2. Con il secondo ed il terzo motivo, che vanno trattati congiuntamente stante la stretta connessione, parte ricorrente lamenta l'omesso esame di un fatto decisivo per il giudizio nonché la violazione e falsa applicazione dell'art. 36 del d.lgs. n. 546 del 1992, dell'art. 132 c.p.c. e dell'art. 118 disp. att. c.p.c. poiché la CTR di Trieste non avrebbe chiarito le ragioni per le quali aveva ritenuto non commerciale l'attività della contribuente. Le doglianze sono inammissibili per difetto di specificità. Infatti, parte ricorrente non ha indicato quali elementi di particolare rilievo, risultanti dalle prove legittimamente acquisite agli atti, non sarebbero stati valutati dalla CTR di Trieste. Al contrario, dalla lettura della sentenza impugnata emerge che il giudice di appello ha esaminato in maniera completa la fattispecie, nel rispetto dei criteri di cui sopra, basando la sua valutazione sulle seguenti circostanze: - la Fondazione controricorrente non poteva distribuire utili; - il deficit della medesima Fondazione era ripianato dal Comune di XXX; - essa si occupava di soggetti bisognosi seguiti dai servizi sociali locali e di concerto con l'amministrazione; - gli alloggi erano concessi per periodi limitati; - i corrispettivi erano molto modesti e di gran lunga inferiori ai canoni di mercato; - non era stato dimostrato che i detti canoni remunerassero il capitale investito.
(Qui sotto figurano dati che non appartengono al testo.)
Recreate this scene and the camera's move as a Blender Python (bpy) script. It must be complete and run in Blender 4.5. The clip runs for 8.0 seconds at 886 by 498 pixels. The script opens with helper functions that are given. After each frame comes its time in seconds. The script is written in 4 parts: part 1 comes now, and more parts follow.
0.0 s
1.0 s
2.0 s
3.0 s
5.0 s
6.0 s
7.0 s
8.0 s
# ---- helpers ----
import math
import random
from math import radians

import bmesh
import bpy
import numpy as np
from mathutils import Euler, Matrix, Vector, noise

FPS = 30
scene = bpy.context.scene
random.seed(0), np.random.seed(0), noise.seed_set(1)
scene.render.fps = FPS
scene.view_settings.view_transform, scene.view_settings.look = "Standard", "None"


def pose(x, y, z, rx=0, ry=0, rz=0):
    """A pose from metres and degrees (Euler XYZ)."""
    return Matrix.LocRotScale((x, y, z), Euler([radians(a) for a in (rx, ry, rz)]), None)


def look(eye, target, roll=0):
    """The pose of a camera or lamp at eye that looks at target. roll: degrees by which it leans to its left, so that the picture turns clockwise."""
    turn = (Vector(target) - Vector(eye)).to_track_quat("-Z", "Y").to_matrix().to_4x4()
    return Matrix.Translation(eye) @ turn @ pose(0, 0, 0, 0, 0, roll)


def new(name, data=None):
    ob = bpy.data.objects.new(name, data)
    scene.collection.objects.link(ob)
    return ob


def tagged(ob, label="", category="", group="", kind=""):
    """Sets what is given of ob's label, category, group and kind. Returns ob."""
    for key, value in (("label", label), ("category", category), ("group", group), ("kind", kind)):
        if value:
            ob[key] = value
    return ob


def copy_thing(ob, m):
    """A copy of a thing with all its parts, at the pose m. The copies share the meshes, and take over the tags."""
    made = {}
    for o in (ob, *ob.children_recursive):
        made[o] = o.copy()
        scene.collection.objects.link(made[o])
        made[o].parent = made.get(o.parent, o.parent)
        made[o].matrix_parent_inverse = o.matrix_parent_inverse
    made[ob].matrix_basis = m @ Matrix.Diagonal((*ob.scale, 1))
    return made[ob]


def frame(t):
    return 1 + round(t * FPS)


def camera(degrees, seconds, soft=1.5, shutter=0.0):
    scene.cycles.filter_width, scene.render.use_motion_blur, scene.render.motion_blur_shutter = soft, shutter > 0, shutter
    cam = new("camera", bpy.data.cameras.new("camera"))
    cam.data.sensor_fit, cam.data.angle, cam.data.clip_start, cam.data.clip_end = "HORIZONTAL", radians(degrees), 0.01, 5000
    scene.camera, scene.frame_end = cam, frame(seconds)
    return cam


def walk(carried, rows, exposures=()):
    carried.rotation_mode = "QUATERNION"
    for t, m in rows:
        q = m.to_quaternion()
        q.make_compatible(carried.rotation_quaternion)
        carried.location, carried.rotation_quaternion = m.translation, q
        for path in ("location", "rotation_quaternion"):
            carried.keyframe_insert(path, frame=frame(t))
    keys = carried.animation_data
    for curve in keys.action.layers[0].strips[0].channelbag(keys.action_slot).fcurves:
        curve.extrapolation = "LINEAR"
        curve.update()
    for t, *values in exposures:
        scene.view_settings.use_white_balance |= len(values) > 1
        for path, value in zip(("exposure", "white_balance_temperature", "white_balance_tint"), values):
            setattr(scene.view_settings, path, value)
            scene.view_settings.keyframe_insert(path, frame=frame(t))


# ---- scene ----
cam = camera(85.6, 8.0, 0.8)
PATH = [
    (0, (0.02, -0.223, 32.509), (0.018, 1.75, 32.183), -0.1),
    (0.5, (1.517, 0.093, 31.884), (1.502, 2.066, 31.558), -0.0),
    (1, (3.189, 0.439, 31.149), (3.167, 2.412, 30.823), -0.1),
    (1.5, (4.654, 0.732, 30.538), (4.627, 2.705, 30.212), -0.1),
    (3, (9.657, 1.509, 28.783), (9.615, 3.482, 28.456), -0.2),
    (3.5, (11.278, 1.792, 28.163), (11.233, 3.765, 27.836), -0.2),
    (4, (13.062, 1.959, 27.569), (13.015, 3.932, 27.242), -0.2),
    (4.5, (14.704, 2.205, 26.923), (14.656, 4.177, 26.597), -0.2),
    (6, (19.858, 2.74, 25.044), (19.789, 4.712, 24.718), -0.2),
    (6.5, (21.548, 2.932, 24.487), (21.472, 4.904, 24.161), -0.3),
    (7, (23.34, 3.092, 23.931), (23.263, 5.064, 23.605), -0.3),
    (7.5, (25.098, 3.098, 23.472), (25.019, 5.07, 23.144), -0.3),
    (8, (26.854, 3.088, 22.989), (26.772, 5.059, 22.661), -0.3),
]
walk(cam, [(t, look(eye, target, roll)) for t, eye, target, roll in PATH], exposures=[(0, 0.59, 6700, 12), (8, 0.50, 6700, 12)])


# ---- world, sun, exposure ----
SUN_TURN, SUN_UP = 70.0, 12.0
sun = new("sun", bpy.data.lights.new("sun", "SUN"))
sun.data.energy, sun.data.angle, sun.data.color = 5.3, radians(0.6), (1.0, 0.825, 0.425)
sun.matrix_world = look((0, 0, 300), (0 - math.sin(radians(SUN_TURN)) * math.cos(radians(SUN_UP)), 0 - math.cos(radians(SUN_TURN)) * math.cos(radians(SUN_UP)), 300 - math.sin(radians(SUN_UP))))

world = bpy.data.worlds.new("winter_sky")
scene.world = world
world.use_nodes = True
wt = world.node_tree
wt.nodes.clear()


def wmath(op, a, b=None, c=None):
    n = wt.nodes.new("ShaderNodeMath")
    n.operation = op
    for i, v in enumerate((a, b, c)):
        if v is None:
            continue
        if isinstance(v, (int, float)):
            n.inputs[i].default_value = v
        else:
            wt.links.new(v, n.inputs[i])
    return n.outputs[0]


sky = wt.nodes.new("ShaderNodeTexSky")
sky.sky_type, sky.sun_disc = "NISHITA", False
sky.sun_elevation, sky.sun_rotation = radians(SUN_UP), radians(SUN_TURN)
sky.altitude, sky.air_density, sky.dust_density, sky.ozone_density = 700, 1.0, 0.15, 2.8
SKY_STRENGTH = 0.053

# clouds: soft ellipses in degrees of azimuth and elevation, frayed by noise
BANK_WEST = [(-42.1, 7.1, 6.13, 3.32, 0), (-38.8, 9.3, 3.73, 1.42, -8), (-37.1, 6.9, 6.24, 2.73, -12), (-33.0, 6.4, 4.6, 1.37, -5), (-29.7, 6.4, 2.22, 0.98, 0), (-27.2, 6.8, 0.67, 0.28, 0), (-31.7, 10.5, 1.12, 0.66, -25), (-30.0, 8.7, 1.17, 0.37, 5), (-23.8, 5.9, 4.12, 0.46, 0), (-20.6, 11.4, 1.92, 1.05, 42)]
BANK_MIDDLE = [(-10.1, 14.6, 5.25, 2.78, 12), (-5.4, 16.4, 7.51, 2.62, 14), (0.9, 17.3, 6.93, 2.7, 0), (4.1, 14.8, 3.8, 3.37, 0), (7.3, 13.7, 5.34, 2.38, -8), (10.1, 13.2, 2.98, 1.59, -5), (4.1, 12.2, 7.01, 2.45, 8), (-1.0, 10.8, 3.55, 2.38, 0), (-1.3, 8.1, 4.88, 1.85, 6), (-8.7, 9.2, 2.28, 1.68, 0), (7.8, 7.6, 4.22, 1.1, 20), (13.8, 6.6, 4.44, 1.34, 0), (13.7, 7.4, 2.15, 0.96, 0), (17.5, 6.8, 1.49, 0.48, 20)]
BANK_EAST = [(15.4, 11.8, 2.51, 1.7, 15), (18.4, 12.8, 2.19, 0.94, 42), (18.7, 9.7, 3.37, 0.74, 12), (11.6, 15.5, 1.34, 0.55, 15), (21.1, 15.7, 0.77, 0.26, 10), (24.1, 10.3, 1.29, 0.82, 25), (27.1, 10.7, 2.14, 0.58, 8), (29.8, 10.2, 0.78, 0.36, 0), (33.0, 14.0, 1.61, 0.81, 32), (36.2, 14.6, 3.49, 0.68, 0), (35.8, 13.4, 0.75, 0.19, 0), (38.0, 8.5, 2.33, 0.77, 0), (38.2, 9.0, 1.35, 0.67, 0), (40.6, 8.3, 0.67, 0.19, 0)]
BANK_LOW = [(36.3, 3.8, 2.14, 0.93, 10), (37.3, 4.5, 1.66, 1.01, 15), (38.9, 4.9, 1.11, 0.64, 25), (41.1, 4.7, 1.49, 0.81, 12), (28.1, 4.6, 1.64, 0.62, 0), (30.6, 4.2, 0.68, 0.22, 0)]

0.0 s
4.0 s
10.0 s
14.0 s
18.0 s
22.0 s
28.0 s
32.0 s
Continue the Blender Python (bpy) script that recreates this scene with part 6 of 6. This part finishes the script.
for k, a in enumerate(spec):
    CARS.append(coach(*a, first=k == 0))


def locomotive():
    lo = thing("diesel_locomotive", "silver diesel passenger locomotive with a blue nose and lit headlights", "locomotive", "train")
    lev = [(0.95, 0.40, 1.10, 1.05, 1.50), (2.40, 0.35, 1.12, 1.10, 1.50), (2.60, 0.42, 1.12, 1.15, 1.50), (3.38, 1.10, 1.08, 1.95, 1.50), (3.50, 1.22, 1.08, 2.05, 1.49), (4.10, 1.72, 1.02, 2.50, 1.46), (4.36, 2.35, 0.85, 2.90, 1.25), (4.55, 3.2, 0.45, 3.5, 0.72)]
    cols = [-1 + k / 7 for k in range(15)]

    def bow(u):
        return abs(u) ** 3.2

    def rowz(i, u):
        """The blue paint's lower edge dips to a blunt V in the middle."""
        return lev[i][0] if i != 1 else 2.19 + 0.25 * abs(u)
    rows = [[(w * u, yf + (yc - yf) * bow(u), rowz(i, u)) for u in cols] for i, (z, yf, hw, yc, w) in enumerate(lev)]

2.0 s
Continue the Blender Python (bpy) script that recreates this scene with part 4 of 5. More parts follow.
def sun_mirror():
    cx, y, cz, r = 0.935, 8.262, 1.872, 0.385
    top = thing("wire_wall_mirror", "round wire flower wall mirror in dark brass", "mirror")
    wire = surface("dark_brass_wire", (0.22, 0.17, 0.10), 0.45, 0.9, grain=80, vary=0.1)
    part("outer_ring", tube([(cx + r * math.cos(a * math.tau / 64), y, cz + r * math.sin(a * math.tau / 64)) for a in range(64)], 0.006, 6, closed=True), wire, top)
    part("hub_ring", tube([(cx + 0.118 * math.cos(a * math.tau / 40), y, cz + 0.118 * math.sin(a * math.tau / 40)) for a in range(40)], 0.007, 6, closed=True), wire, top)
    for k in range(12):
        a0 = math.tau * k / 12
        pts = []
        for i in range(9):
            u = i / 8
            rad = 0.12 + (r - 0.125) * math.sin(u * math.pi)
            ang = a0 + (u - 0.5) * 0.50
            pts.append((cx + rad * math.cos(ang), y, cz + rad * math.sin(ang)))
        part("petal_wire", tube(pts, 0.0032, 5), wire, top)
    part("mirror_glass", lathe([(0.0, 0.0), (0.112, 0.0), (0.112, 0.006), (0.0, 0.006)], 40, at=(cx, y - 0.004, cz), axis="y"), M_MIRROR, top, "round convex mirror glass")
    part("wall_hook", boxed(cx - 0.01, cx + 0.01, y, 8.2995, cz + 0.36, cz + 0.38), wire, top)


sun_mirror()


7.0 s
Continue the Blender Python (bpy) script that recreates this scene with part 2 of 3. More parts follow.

Si tratta di un giudizio di merito, compiutamente motivato, che non è più possibile contestare nella presente sede.
3. Il ricorso va, quindi, respinto.
4. Le spese di lite sono compensate in base al disposto dell'art. 92 c.p.c., alla luce della non univocità dei precedenti di legittimità. Sussistono le condizioni per dare atto, ai sensi dell'art. 1, comma 17, legge n. 228 del 2012, che ha aggiunto il comma 1 quater all'art. 13 del d.P.R. n. 115 del 2002, dell'obbligo, a carico del Comune ricorrente di versare l'ulteriore importo a titolo di contributo unificato pari a quello dovuto per l'impugnazione integralmente rigettata, trattandosi di ricorso per cassazione la cui notifica si è perfezionata successivamente alla data del 30 gennaio 2013 (Cass., n giudizio di merito, Sez. 6-3, sentenza n. 14515 del 10 luglio 2015).
P.Q.M.
- rigetta il ricorso; - compensa le spese di lite; - ai sensi dell'art. 13, comma 1 quater, d.P.R. n. 115 del 2002, inserito dall'art. 1, comma 17, legge n. 228 del 2012, dichiara la sussistenza dei presupposti per il versamento, da parte del Comune ricorrente, dell'ulteriore importo a titolo di contributo unificato pari a quello dovuto per il ricorso. Così deciso in Roma, nella camera di consiglio del 5^ Sezione.